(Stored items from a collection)
_ _ _ _
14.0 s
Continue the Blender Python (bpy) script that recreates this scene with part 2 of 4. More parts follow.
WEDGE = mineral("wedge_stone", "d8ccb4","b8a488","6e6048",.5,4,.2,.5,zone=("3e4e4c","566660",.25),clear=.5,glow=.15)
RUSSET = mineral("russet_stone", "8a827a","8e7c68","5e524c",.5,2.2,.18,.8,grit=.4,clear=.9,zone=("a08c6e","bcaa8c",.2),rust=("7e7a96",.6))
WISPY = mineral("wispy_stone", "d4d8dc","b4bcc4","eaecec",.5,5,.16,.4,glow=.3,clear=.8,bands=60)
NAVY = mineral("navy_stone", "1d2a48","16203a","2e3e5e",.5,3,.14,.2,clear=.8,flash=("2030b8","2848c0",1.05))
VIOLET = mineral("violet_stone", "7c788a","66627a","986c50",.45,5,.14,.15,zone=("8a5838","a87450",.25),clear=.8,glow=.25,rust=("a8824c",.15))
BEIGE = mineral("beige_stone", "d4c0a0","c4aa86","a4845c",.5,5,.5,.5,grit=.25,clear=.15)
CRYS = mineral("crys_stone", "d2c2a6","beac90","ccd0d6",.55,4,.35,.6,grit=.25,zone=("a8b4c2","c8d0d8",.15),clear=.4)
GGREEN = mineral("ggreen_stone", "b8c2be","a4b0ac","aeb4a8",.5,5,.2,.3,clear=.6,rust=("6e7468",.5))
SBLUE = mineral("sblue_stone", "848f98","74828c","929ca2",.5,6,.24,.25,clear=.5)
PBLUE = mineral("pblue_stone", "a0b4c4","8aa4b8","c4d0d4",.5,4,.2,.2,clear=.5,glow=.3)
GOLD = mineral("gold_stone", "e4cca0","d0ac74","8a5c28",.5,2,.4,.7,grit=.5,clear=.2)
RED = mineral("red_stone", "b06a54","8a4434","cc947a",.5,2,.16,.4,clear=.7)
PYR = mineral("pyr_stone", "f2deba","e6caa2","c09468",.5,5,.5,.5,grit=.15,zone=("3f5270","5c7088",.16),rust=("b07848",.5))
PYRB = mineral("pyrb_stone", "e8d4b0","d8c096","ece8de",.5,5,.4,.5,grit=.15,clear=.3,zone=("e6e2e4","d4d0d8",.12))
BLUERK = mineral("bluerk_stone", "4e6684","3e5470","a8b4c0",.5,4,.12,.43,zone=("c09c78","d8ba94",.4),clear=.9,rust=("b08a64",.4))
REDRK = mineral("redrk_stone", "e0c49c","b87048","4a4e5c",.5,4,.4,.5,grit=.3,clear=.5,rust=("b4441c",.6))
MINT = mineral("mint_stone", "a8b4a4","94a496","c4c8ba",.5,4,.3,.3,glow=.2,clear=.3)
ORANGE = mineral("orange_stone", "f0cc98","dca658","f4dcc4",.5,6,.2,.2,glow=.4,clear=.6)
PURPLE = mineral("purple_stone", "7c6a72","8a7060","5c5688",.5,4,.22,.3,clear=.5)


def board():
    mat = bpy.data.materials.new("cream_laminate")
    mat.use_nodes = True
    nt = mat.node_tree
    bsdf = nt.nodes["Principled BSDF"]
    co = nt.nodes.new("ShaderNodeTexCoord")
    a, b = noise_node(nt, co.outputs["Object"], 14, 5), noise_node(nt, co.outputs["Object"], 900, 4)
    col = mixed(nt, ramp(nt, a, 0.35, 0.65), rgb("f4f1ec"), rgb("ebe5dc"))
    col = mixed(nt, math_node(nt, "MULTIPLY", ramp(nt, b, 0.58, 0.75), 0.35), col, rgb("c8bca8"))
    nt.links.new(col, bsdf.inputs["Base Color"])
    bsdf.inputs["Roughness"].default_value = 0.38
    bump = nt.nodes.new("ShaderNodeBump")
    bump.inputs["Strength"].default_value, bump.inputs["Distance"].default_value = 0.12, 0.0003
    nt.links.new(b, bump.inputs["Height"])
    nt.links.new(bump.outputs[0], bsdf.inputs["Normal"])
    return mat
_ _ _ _
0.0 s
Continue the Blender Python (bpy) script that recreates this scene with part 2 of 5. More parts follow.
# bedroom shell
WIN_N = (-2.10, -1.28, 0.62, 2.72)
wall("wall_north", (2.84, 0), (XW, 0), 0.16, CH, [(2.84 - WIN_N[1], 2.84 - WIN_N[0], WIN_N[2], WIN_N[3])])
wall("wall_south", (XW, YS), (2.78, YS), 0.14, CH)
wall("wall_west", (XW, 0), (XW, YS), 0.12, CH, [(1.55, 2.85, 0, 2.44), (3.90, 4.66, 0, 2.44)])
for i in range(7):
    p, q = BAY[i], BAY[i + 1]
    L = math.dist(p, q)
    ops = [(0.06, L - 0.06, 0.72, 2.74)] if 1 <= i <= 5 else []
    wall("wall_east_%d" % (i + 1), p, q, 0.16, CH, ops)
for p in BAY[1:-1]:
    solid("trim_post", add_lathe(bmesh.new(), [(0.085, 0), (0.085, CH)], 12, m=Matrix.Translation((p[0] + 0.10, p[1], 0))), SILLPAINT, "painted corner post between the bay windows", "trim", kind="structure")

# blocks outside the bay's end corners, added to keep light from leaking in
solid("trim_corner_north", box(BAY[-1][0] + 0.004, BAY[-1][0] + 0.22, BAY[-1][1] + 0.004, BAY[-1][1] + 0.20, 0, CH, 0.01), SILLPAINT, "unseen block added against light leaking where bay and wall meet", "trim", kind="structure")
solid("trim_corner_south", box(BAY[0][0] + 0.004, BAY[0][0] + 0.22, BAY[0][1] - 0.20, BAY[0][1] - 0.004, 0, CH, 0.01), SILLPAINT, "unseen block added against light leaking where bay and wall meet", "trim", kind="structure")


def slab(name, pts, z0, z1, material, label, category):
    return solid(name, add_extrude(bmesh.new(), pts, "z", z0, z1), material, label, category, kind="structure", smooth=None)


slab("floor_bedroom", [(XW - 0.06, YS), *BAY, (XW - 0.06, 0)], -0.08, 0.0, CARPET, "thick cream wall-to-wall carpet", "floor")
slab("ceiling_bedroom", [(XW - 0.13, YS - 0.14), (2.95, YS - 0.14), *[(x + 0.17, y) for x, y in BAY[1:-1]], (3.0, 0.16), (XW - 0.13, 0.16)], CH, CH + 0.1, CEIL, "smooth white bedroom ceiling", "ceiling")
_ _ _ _
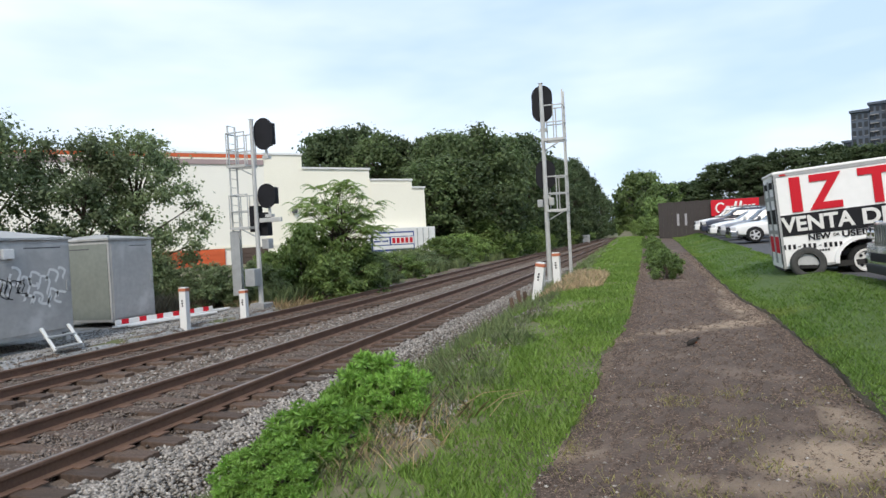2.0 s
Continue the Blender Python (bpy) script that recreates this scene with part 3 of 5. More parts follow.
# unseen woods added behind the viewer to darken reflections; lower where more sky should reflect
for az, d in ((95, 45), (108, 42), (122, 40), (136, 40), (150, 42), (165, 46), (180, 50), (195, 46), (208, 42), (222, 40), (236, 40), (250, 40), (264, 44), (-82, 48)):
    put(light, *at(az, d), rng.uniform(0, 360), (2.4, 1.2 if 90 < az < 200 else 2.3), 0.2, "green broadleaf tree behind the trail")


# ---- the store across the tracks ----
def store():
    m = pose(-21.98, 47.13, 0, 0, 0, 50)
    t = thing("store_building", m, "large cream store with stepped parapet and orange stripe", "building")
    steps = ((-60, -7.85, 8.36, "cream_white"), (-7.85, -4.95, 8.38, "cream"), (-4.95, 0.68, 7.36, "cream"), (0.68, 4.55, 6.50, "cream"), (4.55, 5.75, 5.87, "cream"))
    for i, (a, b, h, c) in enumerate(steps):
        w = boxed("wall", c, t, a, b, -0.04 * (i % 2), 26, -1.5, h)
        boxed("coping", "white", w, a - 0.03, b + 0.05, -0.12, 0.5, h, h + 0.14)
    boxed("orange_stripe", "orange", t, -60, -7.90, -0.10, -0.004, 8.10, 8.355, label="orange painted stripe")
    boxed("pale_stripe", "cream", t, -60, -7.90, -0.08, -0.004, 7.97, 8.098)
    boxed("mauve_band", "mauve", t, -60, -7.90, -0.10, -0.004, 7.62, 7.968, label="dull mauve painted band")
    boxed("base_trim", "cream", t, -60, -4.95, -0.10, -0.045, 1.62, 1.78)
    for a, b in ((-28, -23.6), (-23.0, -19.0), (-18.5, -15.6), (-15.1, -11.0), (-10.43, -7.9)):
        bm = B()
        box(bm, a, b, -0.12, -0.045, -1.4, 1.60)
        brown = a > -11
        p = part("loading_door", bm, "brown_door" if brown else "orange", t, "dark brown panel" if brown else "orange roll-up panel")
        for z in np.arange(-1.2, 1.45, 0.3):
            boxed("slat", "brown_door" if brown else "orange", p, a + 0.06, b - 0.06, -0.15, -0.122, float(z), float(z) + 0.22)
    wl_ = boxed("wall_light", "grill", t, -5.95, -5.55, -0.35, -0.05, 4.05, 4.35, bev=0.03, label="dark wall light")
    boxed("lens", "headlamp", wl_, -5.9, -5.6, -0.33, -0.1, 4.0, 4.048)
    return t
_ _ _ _
:: Problem details ::
Of the entries above, repeat exactly the lines from the line with "3 of 5. More parts follow." through the line with "put(light, *at(az, d), rng.uniform(0, 360), (2.4, 1.2", both of them included.

:: Response to the task ::
Continue the Blender Python (bpy) script that recreates this scene with part 3 of 5. More parts follow.
# unseen woods added behind the viewer to darken reflections; lower where more sky should reflect
for az, d in ((95, 45), (108, 42), (122, 40), (136, 40), (150, 42), (165, 46), (180, 50), (195, 46), (208, 42), (222, 40), (236, 40), (250, 40), (264, 44), (-82, 48)):
    put(light, *at(az, d), rng.uniform(0, 360), (2.4, 1.2 if 90 < az < 200 else 2.3), 0.2, "green broadleaf tree behind the trail")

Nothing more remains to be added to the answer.